Your internal infrastructure is analogous to the heart and veins of your network. Your physical devices such as switches routers firewalls and servers, supplying the structure to support the blood flow of the system, your data.

This system is made up of various networks described as either a LAN, a local area network, or a WAN, a wide area network. Local area networks (LAN) generally span a relatively small area. Maybe a building or a room in a building, allowing servers, workstations, printers, and people to share resources.

Wide area networks (WAN) generally span geographical areas such as towns, cities, or even countries in some instances. Connecting various LAN networks to one another. In between these various networks you could have switches, routers, and firewalls.

Switches being the aggregator of the systems on the network (servers, printers, workstations), connecting them to one another.

Routers are tasked with directing connections over the WANs or LANs, dictating the most efficient route to take to any given resource.
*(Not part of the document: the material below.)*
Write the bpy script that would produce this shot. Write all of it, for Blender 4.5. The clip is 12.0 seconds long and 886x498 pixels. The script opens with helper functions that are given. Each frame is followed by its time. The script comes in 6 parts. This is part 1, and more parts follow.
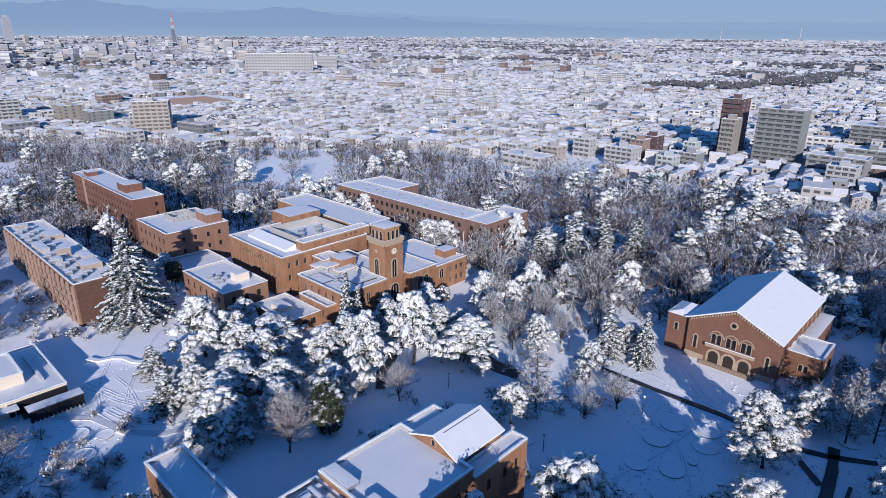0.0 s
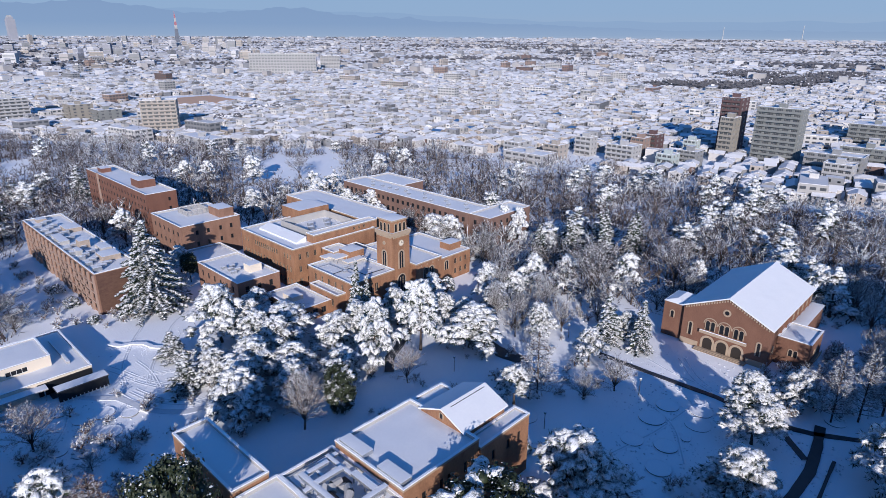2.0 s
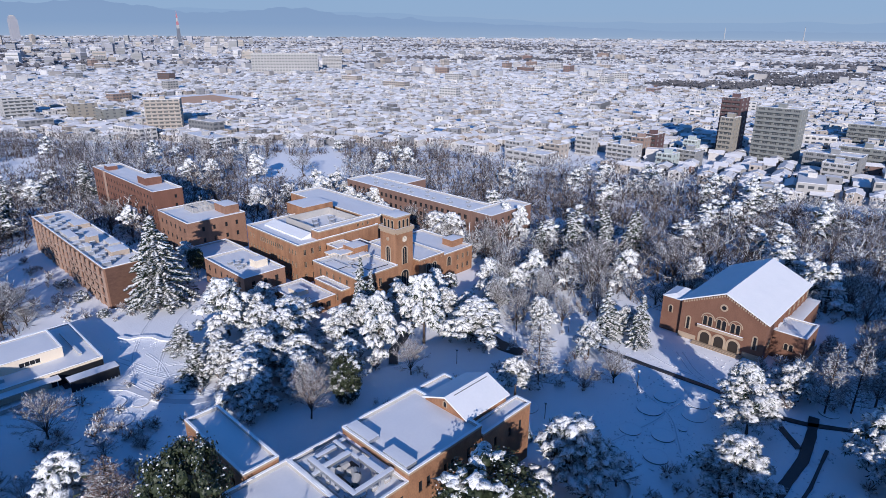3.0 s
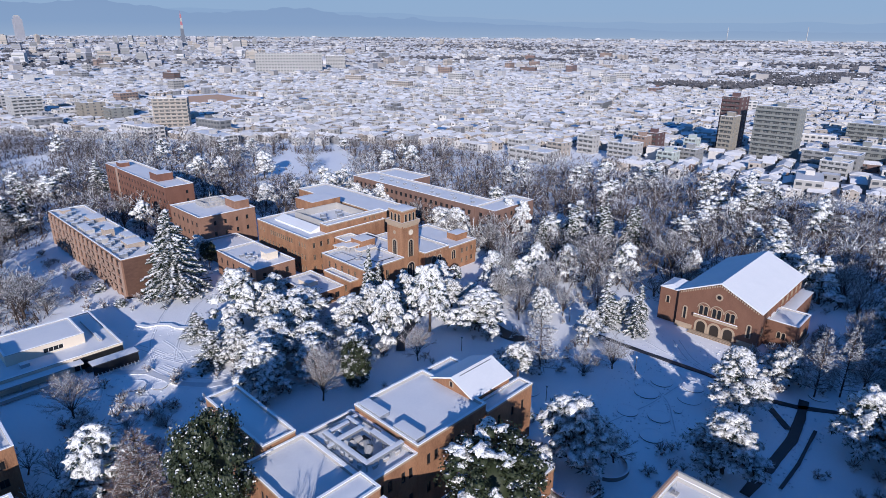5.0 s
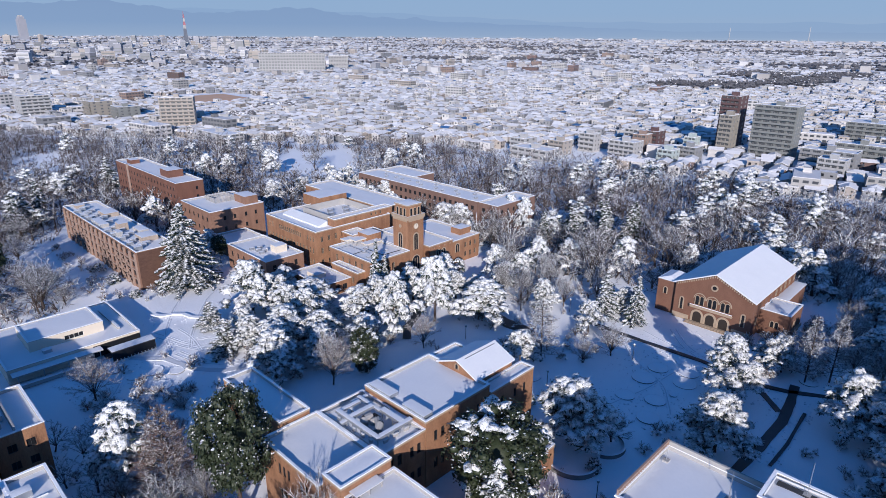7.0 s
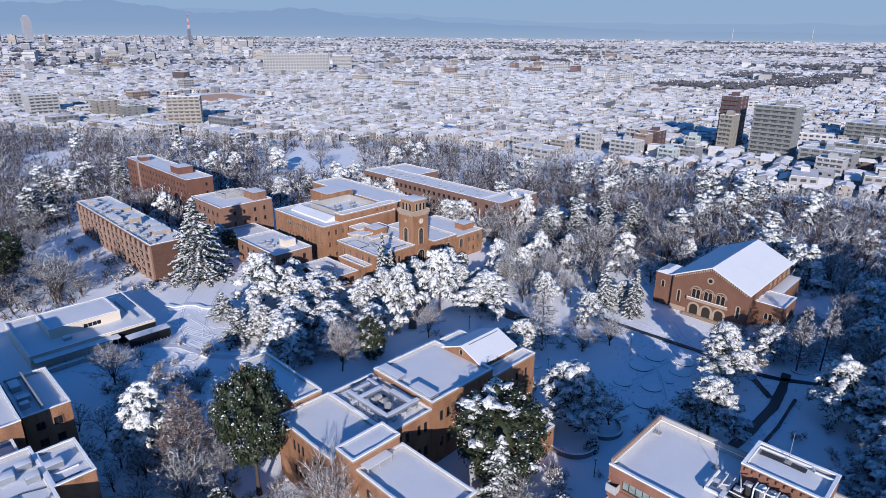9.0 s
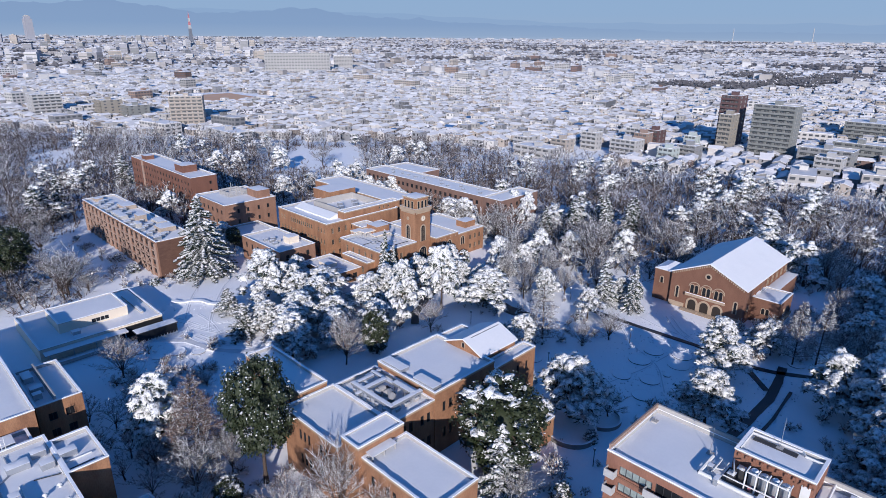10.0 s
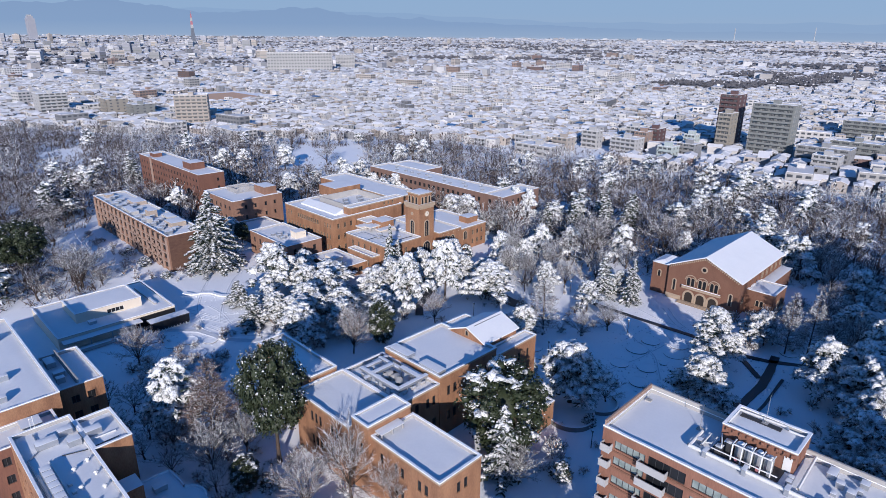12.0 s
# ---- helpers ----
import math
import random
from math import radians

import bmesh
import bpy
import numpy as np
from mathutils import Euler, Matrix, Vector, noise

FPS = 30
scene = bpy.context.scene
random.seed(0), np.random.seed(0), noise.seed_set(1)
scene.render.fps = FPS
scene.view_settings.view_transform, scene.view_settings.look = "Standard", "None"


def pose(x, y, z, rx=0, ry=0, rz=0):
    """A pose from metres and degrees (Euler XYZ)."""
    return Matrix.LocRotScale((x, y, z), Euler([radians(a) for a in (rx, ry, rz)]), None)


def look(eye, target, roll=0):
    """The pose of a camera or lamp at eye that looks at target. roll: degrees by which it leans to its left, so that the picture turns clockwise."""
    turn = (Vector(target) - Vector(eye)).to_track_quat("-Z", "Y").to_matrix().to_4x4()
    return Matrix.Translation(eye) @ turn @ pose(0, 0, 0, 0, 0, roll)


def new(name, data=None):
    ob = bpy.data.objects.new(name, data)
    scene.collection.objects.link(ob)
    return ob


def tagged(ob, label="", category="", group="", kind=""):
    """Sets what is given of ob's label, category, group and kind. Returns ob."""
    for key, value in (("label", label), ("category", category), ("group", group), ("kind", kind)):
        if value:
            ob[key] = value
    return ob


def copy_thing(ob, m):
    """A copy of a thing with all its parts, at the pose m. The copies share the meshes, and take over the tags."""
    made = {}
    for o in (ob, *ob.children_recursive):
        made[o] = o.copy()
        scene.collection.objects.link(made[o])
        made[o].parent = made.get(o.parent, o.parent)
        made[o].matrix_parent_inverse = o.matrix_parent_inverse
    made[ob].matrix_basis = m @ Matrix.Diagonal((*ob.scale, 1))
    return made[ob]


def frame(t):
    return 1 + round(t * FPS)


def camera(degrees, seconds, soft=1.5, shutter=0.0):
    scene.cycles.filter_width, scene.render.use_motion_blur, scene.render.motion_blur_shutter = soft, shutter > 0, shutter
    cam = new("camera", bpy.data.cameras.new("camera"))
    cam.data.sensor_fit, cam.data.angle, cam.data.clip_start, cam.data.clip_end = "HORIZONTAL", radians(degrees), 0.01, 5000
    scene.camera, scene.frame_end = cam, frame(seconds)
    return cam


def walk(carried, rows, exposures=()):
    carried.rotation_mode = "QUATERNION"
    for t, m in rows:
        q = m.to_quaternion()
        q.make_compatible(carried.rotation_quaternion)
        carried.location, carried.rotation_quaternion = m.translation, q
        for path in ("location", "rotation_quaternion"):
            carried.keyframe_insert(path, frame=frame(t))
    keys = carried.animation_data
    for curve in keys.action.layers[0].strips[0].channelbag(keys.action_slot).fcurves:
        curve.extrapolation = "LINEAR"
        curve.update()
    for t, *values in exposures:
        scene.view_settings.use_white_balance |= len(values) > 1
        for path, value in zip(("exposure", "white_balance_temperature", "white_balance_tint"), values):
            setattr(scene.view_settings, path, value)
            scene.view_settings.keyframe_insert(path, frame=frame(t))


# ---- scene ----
cam = camera(72.0, 12.0, soft=0.5)
PATH = [
    (0, (14.22, 7.8, 75.139), (15.585, 9.1, 74.469), 0.3),
    (0.5, (12.754, 6.65, 75.137), (14.118, 7.95, 74.467), 0.3),
    (1, (11.409, 5.521, 75.102), (12.771, 6.824, 74.432), 0.3),
    (1.5, (9.867, 4.526, 75.201), (11.228, 5.829, 74.531), 0.3),
    (2, (8.411, 3.571, 75.181), (9.771, 4.875, 74.511), 0.3),
    (2.5, (6.966, 2.536, 75.142), (8.325, 3.841, 74.472), 0.4),
    (3, (5.568, 1.584, 75.089), (6.926, 2.89, 74.42), 0.4),
    (4.8, (0.924, -1.854, 75.002), (2.278, -0.542, 74.334), 0.5),
    (5, (0.456, -2.269, 75.004), (1.809, -0.957, 74.335), 0.4),
    (5.5, (-0.823, -3.185, 75.028), (0.529, -1.872, 74.359), 0.4),
    (6, (-2.075, -4.12, 74.977), (-0.724, -2.807, 74.308), 0.4),
    (6.5, (-3.294, -5.006, 74.911), (-1.944, -3.691, 74.242), 0.4),
    (7, (-4.471, -5.945, 74.924), (-3.122, -4.629, 74.255), 0.4),
    (9, (-9.164, -9.591, 74.923), (-7.819, -8.269, 74.255), 0.5),
    (9.5, (-10.3, -10.404, 74.88), (-8.955, -9.083, 74.212), 0.5),
    (10, (-11.393, -11.301, 74.855), (-10.05, -9.978, 74.187), 0.5),
    (10.5, (-12.473, -12.172, 74.852), (-11.13, -10.848, 74.184), 0.5),
    (11, (-13.559, -13.027, 74.83), (-12.217, -11.703, 74.162), 0.5),
    (11.5, (-14.725, -13.825, 74.932), (-13.384, -12.5, 74.263), 0.5),
    (12, (-15.734, -14.668, 74.99), (-14.395, -13.343, 74.321), 0.5),
]
walk(cam, [(t, look(eye, target, roll)) for t, eye, target, roll in PATH])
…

The firewall is a sort of gatekeeper if you will, sitting between the networks, allowing or denying access to resources across these networks.

Internal Infrastructure

Both the hackers of Equifax and those that used WannaCry were able to do so by targeting businesses that ran unpatched Windows software.


Internal Infrastructure assessments look to identify security concerns within this system. Weaknesses could lie in any given part of this system from the workstations to printers, to switches and firewalls, and anything in between.

The weakness could very well be a well-known vulnerability, that with some attention could be resolved quite simply.

Laneden works closely with our clients to understand their drivers and build an appropriate scope of works.

Providing a thorough and independent examination of your corporate infrastructure to identify security vulnerabilities within the software, systems, and network configurations.

We provide an on-site debriefing of the findings explaining how attackers could potentially gain control of your systems and exfiltrate data.

A comprehensive report is written containing an executive summary which gets right to the point of the associated risks identified and is consumable by anyone in the organisation regardless of their technical background.

Along with enough detail to allow you to not only understand the potential attack vectors but also concise and clear guidance on how to either mitigate or remediate the concerns.

Finding vulnerabilities is just a part of an effective vulnerability management program.

It's important for organizations to focus on building a program instead of deploying a tool.

Vulnerability management has to include asset discovery, prioritization and remediation workflows in order to be effective at reducing risk.